Spread your financial wings

22 September 2020 | Columns

Irene-Mari van der Walt

I don’t know much about money but I know that they say it can’t buy happiness. I also know that people who say money can’t buy happiness are generally in a financial position to afford three meals a day and a roof over their heads – a luxury many Namibians don’t have.

Once I started earning a salary my mind went wild trying to figure out the best way to make it work. After all, the earliest financial advice I ever got was to “make money work for me”. I still don’t know what that means, but I spent countless nights pondering the best way to follow advice I didn’t understand.

Some financial advice that I actually understood was that nothing is ever too expensive.

Think of something you want that you can’t afford. Do you want to visit the Bahamas? Own a home? Start a business? Think about how great it would be to have that. Allow yourself to daydream about it for just a moment and then tell me exactly what it will cost you to make it a reality. If your answer was “too much” or you just couldn’t give an answer, you won’t get there.

Find out what it will cost you to go on that vacation or what your dream home will cost you. I can promise you that once you see the price tag, the gears in your mind will already start shifting and turning to make that amount possible. Your brain is far better at drafting savings plans than you give it credit for and when given the opportunity, you’ll be surprised by how quickly your mind can add it all up.

You are not incapable of having what you want, you are just inhibiting yourself by telling yourself that you are incapable.

Another conscious decision you need to make is to buy quality over quantity. Stop being afraid to spend those few extra pennies on the better option. Contrary to what you may believe, you will not be saving those pennies you are so desperately clinging to.

Economist Terry Prachett made an analogy that changed my personal views on money completely.

He explained that a man who earned 38 dollars in weekly wages and needed a pair of boots would be put before the option of a good pair of leather boots that would last for years at the price of 50 dollars, or an affordable pair of boots that would be okay for a season or two would cost 10 dollars.

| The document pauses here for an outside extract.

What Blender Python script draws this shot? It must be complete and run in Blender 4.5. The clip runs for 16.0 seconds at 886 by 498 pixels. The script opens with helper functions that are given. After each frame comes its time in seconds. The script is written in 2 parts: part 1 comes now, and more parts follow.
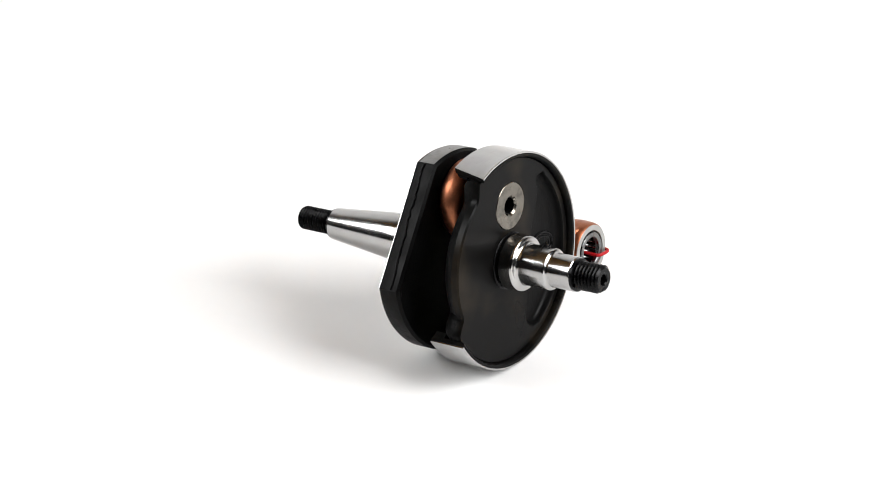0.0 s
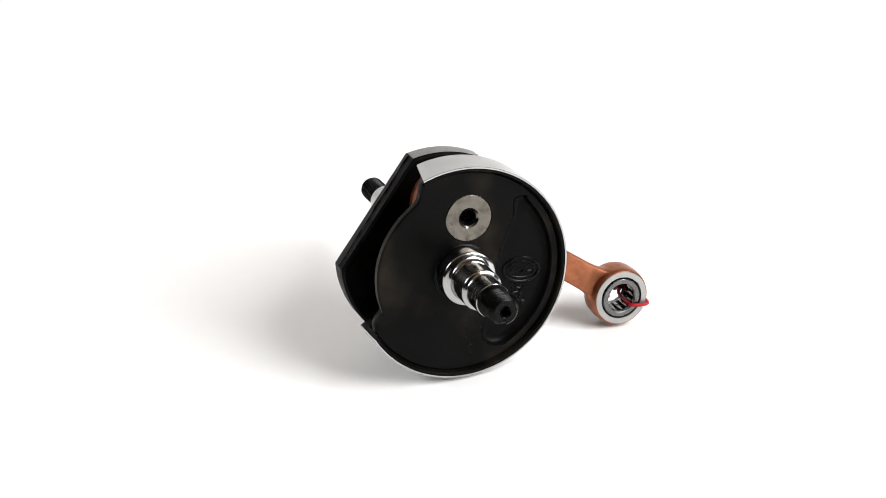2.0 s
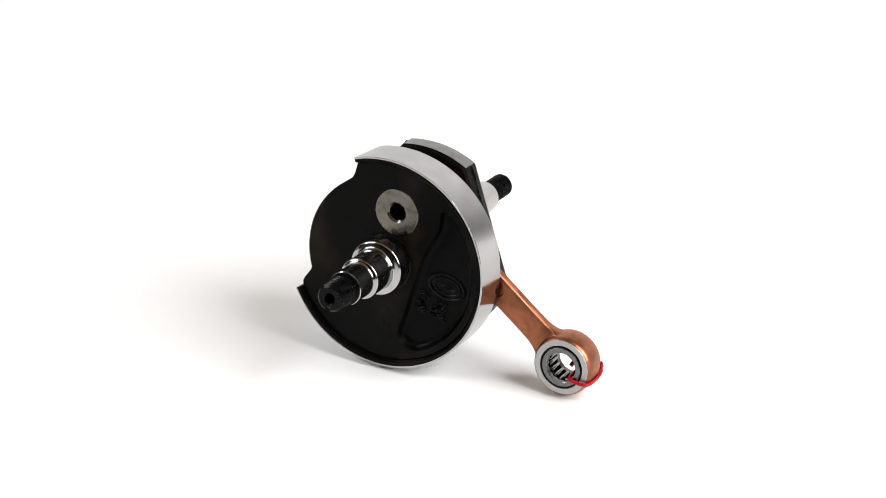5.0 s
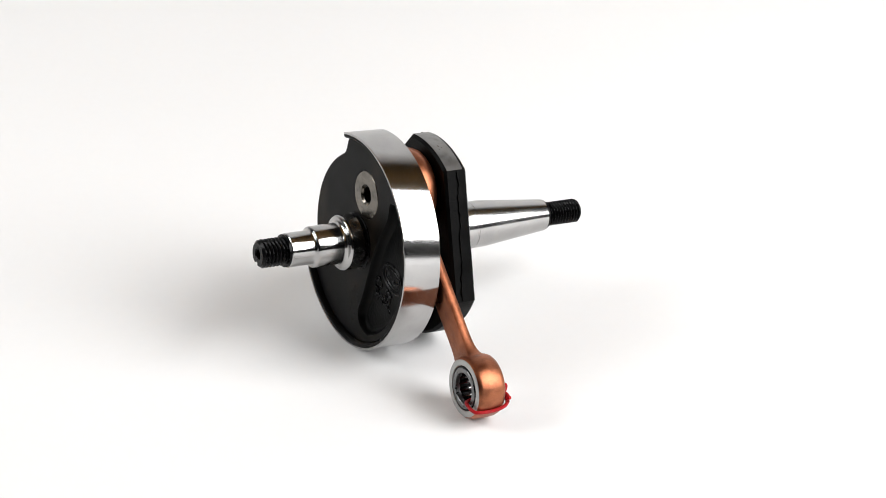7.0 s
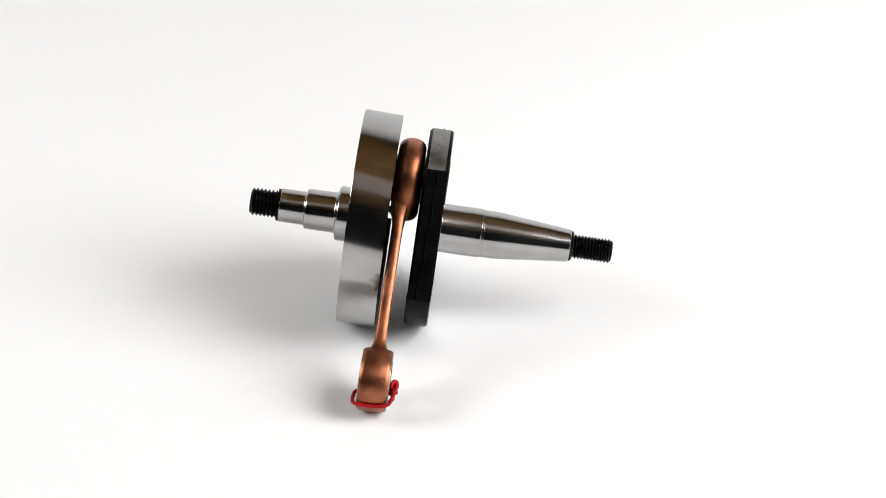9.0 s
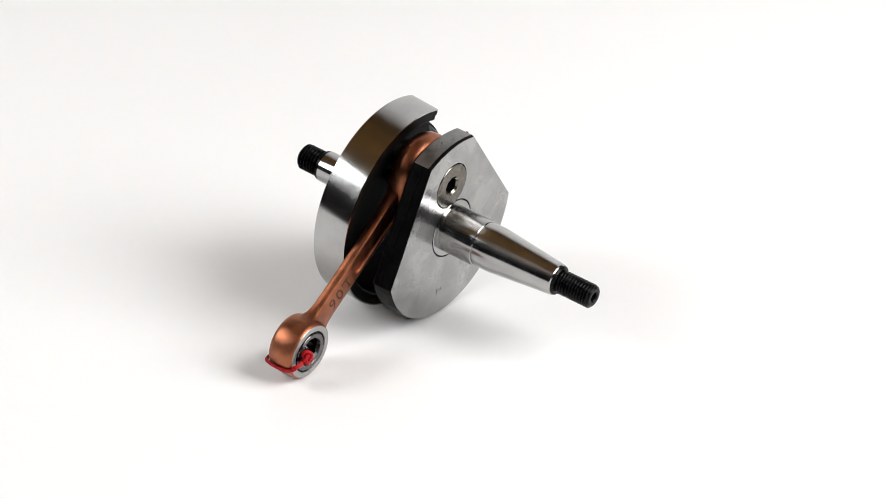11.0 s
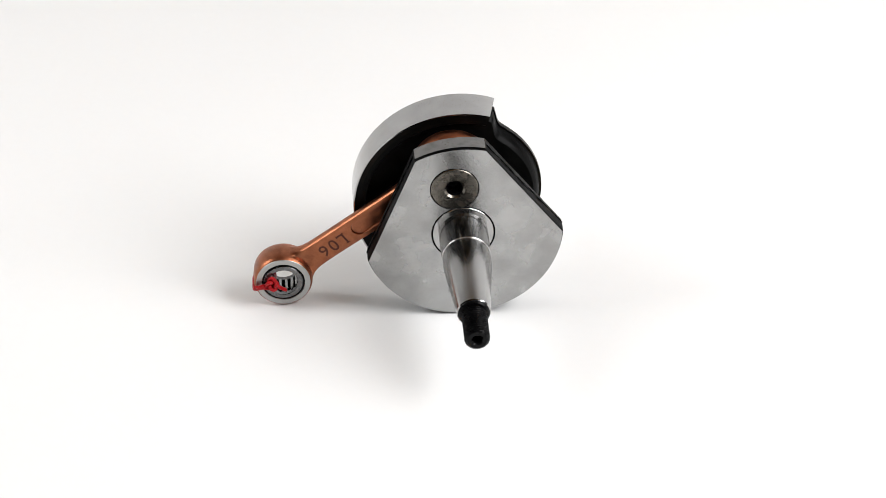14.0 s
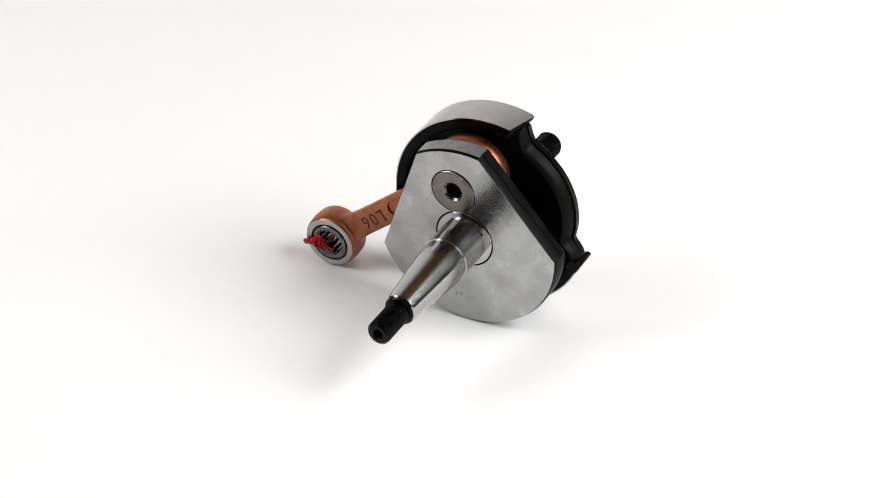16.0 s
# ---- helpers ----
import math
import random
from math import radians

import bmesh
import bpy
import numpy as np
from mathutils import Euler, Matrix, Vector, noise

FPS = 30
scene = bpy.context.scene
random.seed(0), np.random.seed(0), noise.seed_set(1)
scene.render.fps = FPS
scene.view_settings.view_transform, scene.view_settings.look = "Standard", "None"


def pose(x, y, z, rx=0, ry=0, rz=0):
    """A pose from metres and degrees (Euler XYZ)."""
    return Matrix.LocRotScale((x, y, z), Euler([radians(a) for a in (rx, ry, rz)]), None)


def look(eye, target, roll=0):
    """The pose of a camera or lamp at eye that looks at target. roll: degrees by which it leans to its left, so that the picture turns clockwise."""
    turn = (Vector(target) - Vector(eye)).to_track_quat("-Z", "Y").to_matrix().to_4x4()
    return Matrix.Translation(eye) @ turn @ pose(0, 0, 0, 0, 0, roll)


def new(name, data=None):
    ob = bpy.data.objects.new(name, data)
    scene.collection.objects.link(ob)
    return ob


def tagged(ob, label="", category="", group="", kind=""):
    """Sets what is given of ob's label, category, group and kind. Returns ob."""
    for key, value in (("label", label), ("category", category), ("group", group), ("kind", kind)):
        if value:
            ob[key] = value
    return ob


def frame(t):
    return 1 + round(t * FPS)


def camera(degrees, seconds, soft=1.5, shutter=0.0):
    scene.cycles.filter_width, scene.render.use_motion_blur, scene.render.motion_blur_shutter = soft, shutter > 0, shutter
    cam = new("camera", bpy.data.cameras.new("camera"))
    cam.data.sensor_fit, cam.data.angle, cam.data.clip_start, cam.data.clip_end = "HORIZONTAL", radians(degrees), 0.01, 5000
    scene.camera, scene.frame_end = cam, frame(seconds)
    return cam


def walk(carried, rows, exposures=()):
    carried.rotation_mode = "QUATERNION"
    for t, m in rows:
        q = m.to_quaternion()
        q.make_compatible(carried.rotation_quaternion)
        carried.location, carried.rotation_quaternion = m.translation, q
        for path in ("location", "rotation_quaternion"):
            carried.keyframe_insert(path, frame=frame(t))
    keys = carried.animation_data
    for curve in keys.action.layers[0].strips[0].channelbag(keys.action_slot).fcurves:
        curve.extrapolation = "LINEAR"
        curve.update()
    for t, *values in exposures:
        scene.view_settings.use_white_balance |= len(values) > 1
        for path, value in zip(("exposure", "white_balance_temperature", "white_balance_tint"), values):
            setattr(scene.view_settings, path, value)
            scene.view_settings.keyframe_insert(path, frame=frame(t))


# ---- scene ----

Due to his financial capabilities, the man would buy the $10 pair of boots and wear them until they are old and he could feel the cobblestones under his feet. His feet would be cold, but at least not wet.

The rich man could wear his $50 boots for 10 years, while the poor man would have spent $100 on boots in this same time – all while his feet were cold.

Stop buying cheap boots now and start investing in expensive boots, but know that a high number on the price tag doesn’t guarantee value. Know what value looks like and feels like. Start buying for value.

Start looking to buy for forever, but at the same time don’t let life pass you by. In my opinion, you should be buying a ‘for now’ pair of boots and a ‘forever’ pair of boots.

If we say that a season is three months long and the poor man had his affordable boots for two seasons (six months), he could have saved $50 in six months at $4.80 out of his weekly wages. After wearing out his first pair of boots that cost him $10, he could have bought a ‘forever’ pair at $50 and have those to wear for ten years. Now the poor man has good boots and warm feet and only needs to save 10 cents of his weekly wages for 10 years to make up the $50 for his next pair of good boots.

This is true for far more than just boots. As you grow into adulthood and must start investing in things you need to use for a lifetime, like appliances and a good pair of boots, you will have to start applying Pratchett’s rule.

If you want to grow financially, you will need to start with a first pair of boots, a first stove, a first refrigerator etc. to give yourself the opportunity to save for your forever items.

Some are fortunate enough to have parents who can give them the $50 to invest in their forever items, but if you don’t, I want you to know that this is a delay in owning forever things, but whether you will have a good pair of leather boots is up to you, not your financial background.